Qu’on le veuille ou non, nos finances parlent encore à tue-tête et couvrent le tintamarre de
phrases creuses, proférées inconsidérément par nos politiques qui se croient plus malins que tout
le monde, pour essayer de leur faire dire le contraire de ce qu’elles traduisent et que tout le
monde comprend, sans trop d’explication. Après tout, il n’y a rien comme le train-train quotidien
pour nous mettre en pleine face la réalité de la vie.
En économie, généralement, lorsqu’un pays connaît deux trimestres consécutifs de
diminution substantielle de son Produit Intérieur Brut (PIB), cela se définit comme une situation
de récession classique.

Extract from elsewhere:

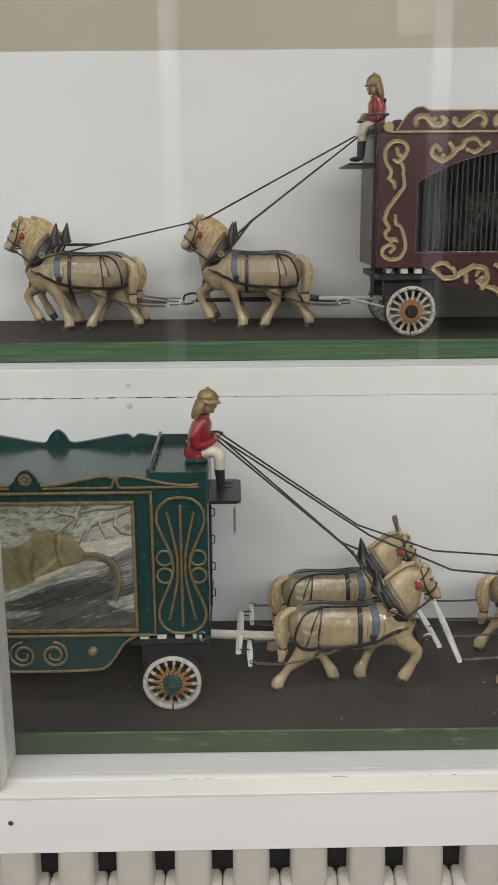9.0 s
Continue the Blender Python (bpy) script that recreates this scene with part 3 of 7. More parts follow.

C’est un signal d’alarme, une alerte pour les autorités politiques et
économiques du pays, comme une ampoule au pied, pour les porter à surveiller de plus près la
situation et à prendre, au besoin, des mesures pour la corriger et redresser le cap. Lorsque cette
diminution significative du PIB du pays se poursuit sur deux années consécutives ou plus, ce
n’est plus une situation de récession, on est alors dans une situation de dépression. Cela aussi,
c’est classique. On est alors en présence d’une contraction importante de l’économie, et cela
nécessite généralement un traitement de choc, des mesures importantes pour infléchir le cours des
choses et graduellement retrouver une amélioration de la situation, jusqu’à recouvrer un certain
équilibre, éventuellement, à moyens ou longs termes. Toutefois, si l’on ne fait rien, si l’on
persiste à foncer dans la même direction, à courts ou moyens termes, il faudra alors envisager un
effondrement général ou en cascade. Et c’est exactement ce qui nous pend au bout du nez,
maintenant en Haïti.
Ces constats ne sont pas de mon cru. Je laisse cela aux experts dans le domaine. Ils
proviennent de l’interprétation des entrevues livrées le 1 er et le 2 janvier 2023, respectivement par
les deux personnages les plus autorisés en la matière au pays: le Ministre de l’Économie et des
Finances d’Haïti, M. Michel Patrick Boisvert, et le Gouverneur de la Banque Centrale d’Haïti, M.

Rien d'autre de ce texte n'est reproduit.